■ **Problem**
Leave out the pictures, then reproduce the rest of the material exactly.

═══ Provided material ═══

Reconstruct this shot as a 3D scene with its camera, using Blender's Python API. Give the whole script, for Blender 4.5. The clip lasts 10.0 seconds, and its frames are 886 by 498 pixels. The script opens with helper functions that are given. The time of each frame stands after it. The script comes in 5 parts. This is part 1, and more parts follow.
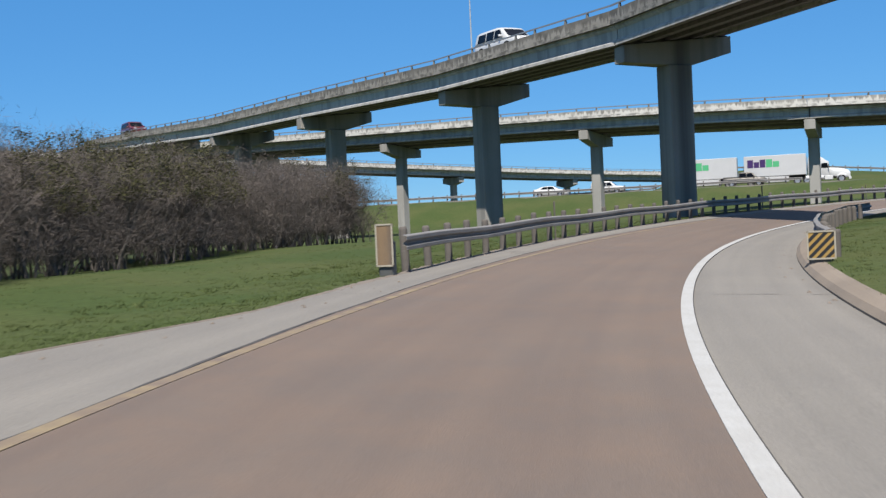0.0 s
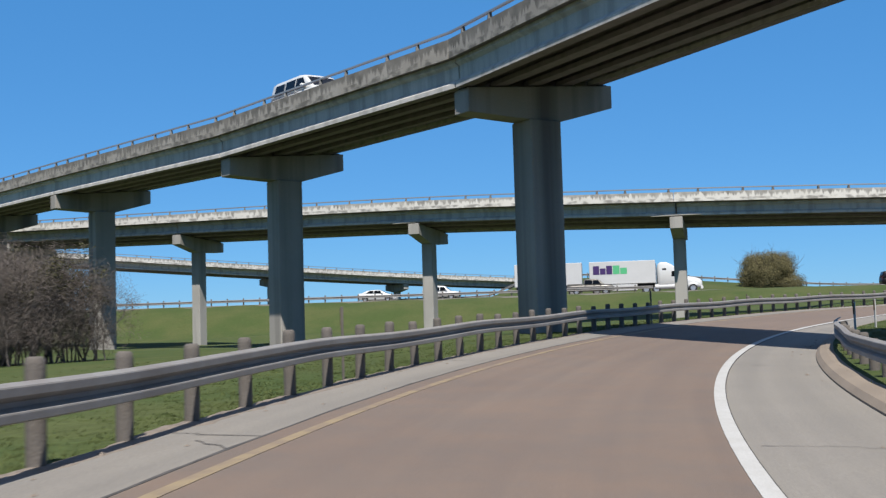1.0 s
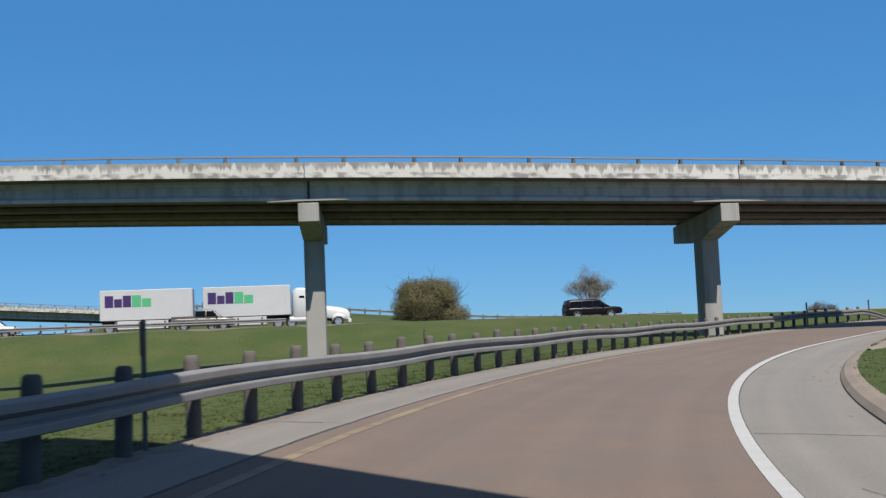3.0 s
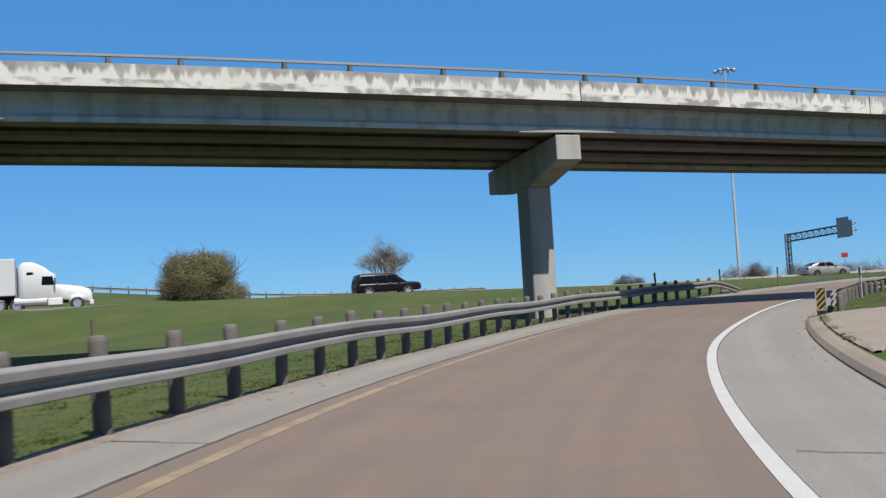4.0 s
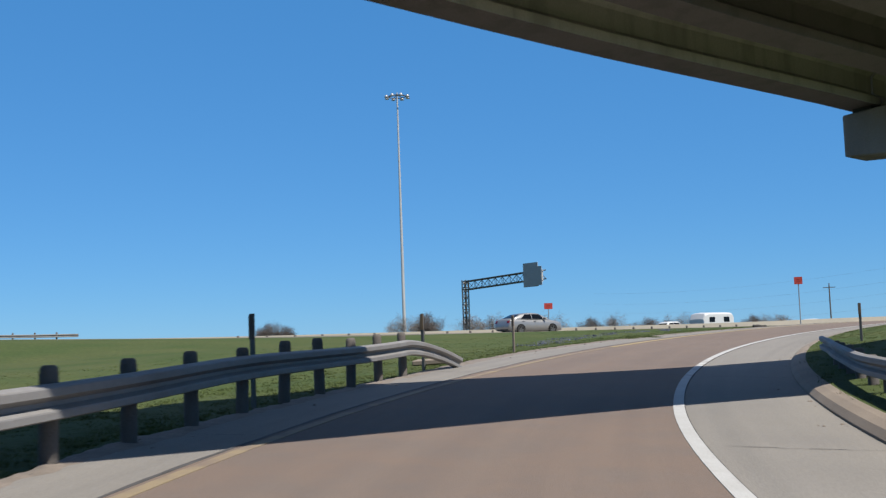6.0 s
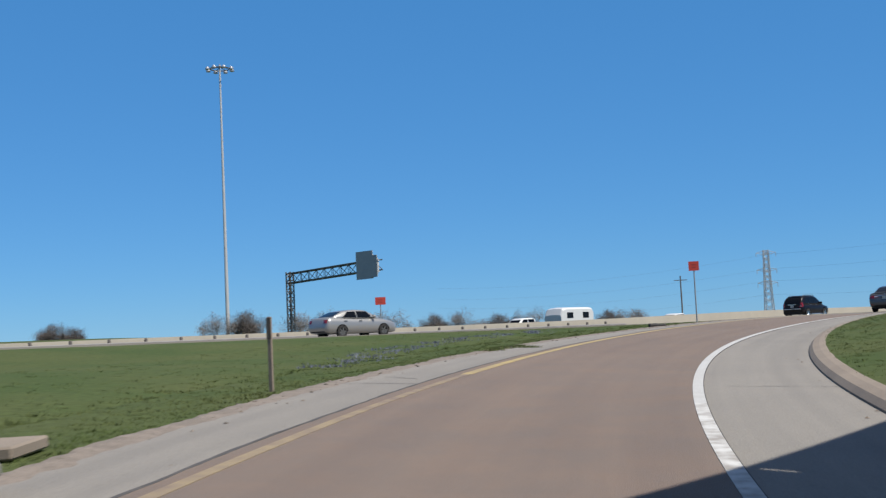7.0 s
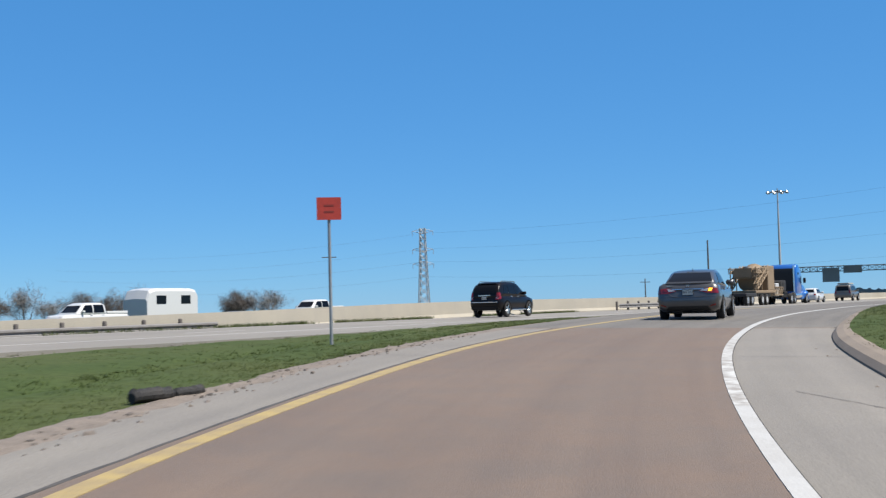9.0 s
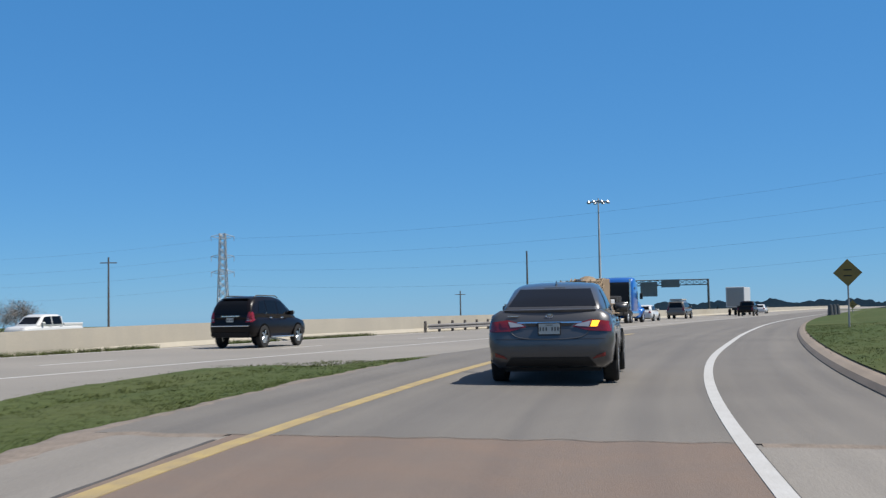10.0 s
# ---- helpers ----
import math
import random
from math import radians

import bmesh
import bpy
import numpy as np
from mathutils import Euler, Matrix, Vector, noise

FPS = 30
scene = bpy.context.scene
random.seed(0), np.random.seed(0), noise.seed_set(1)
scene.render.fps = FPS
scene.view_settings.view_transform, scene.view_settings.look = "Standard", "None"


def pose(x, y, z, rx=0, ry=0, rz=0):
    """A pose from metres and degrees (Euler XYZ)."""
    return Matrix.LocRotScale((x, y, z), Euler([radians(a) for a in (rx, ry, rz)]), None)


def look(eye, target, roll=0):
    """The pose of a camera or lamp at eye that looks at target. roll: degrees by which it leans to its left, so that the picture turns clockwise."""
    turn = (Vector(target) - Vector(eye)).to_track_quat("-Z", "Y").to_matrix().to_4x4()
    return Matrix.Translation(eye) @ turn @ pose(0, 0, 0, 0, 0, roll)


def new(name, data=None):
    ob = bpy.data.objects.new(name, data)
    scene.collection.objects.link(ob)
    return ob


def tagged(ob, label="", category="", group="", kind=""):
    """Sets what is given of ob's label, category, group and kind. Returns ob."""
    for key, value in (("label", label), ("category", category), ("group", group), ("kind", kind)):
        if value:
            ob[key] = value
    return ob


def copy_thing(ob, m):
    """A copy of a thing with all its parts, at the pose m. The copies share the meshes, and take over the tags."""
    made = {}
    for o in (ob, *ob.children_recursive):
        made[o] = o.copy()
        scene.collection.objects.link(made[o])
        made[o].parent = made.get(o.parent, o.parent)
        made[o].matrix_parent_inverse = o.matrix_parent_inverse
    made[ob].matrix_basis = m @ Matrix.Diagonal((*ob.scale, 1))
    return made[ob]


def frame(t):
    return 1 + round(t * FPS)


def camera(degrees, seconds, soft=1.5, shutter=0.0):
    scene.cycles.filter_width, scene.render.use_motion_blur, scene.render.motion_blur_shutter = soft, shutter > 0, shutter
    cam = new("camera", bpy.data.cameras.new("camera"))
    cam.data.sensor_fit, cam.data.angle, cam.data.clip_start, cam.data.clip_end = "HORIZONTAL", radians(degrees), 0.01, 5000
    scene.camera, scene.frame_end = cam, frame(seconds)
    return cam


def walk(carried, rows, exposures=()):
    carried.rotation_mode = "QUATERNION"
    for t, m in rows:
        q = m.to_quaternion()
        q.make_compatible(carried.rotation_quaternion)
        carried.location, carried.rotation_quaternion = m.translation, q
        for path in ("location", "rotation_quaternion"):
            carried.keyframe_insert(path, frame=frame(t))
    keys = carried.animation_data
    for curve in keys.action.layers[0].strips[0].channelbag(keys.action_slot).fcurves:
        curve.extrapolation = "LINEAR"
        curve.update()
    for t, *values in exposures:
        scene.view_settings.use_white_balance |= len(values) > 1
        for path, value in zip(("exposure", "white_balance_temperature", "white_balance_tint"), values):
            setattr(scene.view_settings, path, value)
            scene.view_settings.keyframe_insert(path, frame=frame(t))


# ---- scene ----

═══

■ **Solution to this task**
Reconstruct this shot as a 3D scene with its camera, using Blender's Python API. Give the whole script, for Blender 4.5. The clip lasts 10.0 seconds, and its frames are 886 by 498 pixels. The script opens with helper functions that are given. The time of each frame stands after it. The script comes in 5 parts. This is part 1, and more parts follow.
0.0 s
1.0 s
3.0 s
4.0 s
6.0 s
7.0 s
9.0 s
10.0 s
# ---- helpers ----
import math
import random
from math import radians

import bmesh
import bpy
import numpy as np
from mathutils import Euler, Matrix, Vector, noise

FPS = 30
scene = bpy.context.scene
random.seed(0), np.random.seed(0), noise.seed_set(1)
scene.render.fps = FPS
scene.view_settings.view_transform, scene.view_settings.look = "Standard", "None"


def pose(x, y, z, rx=0, ry=0, rz=0):
    """A pose from metres and degrees (Euler XYZ)."""
    return Matrix.LocRotScale((x, y, z), Euler([radians(a) for a in (rx, ry, rz)]), None)


def look(eye, target, roll=0):
    """The pose of a camera or lamp at eye that looks at target. roll: degrees by which it leans to its left, so that the picture turns clockwise."""
    turn = (Vector(target) - Vector(eye)).to_track_quat("-Z", "Y").to_matrix().to_4x4()
    return Matrix.Translation(eye) @ turn @ pose(0, 0, 0, 0, 0, roll)


def new(name, data=None):
    ob = bpy.data.objects.new(name, data)
    scene.collection.objects.link(ob)
    return ob


def tagged(ob, label="", category="", group="", kind=""):
    """Sets what is given of ob's label, category, group and kind. Returns ob."""
    for key, value in (("label", label), ("category", category), ("group", group), ("kind", kind)):
        if value:
            ob[key] = value
    return ob


def copy_thing(ob, m):
    """A copy of a thing with all its parts, at the pose m. The copies share the meshes, and take over the tags."""
    made = {}
    for o in (ob, *ob.children_recursive):
        made[o] = o.copy()
        scene.collection.objects.link(made[o])
        made[o].parent = made.get(o.parent, o.parent)
        made[o].matrix_parent_inverse = o.matrix_parent_inverse
    made[ob].matrix_basis = m @ Matrix.Diagonal((*ob.scale, 1))
    return made[ob]


def frame(t):
    return 1 + round(t * FPS)


def camera(degrees, seconds, soft=1.5, shutter=0.0):
    scene.cycles.filter_width, scene.render.use_motion_blur, scene.render.motion_blur_shutter = soft, shutter > 0, shutter
    cam = new("camera", bpy.data.cameras.new("camera"))
    cam.data.sensor_fit, cam.data.angle, cam.data.clip_start, cam.data.clip_end = "HORIZONTAL", radians(degrees), 0.01, 5000
    scene.camera, scene.frame_end = cam, frame(seconds)
    return cam


def walk(carried, rows, exposures=()):
    carried.rotation_mode = "QUATERNION"
    for t, m in rows:
        q = m.to_quaternion()
        q.make_compatible(carried.rotation_quaternion)
        carried.location, carried.rotation_quaternion = m.translation, q
        for path in ("location", "rotation_quaternion"):
            carried.keyframe_insert(path, frame=frame(t))
    keys = carried.animation_data
    for curve in keys.action.layers[0].strips[0].channelbag(keys.action_slot).fcurves:
        curve.extrapolation = "LINEAR"
        curve.update()
    for t, *values in exposures:
        scene.view_settings.use_white_balance |= len(values) > 1
        for path, value in zip(("exposure", "white_balance_temperature", "white_balance_tint"), values):
            setattr(scene.view_settings, path, value)
            scene.view_settings.keyframe_insert(path, frame=frame(t))


# ---- scene ----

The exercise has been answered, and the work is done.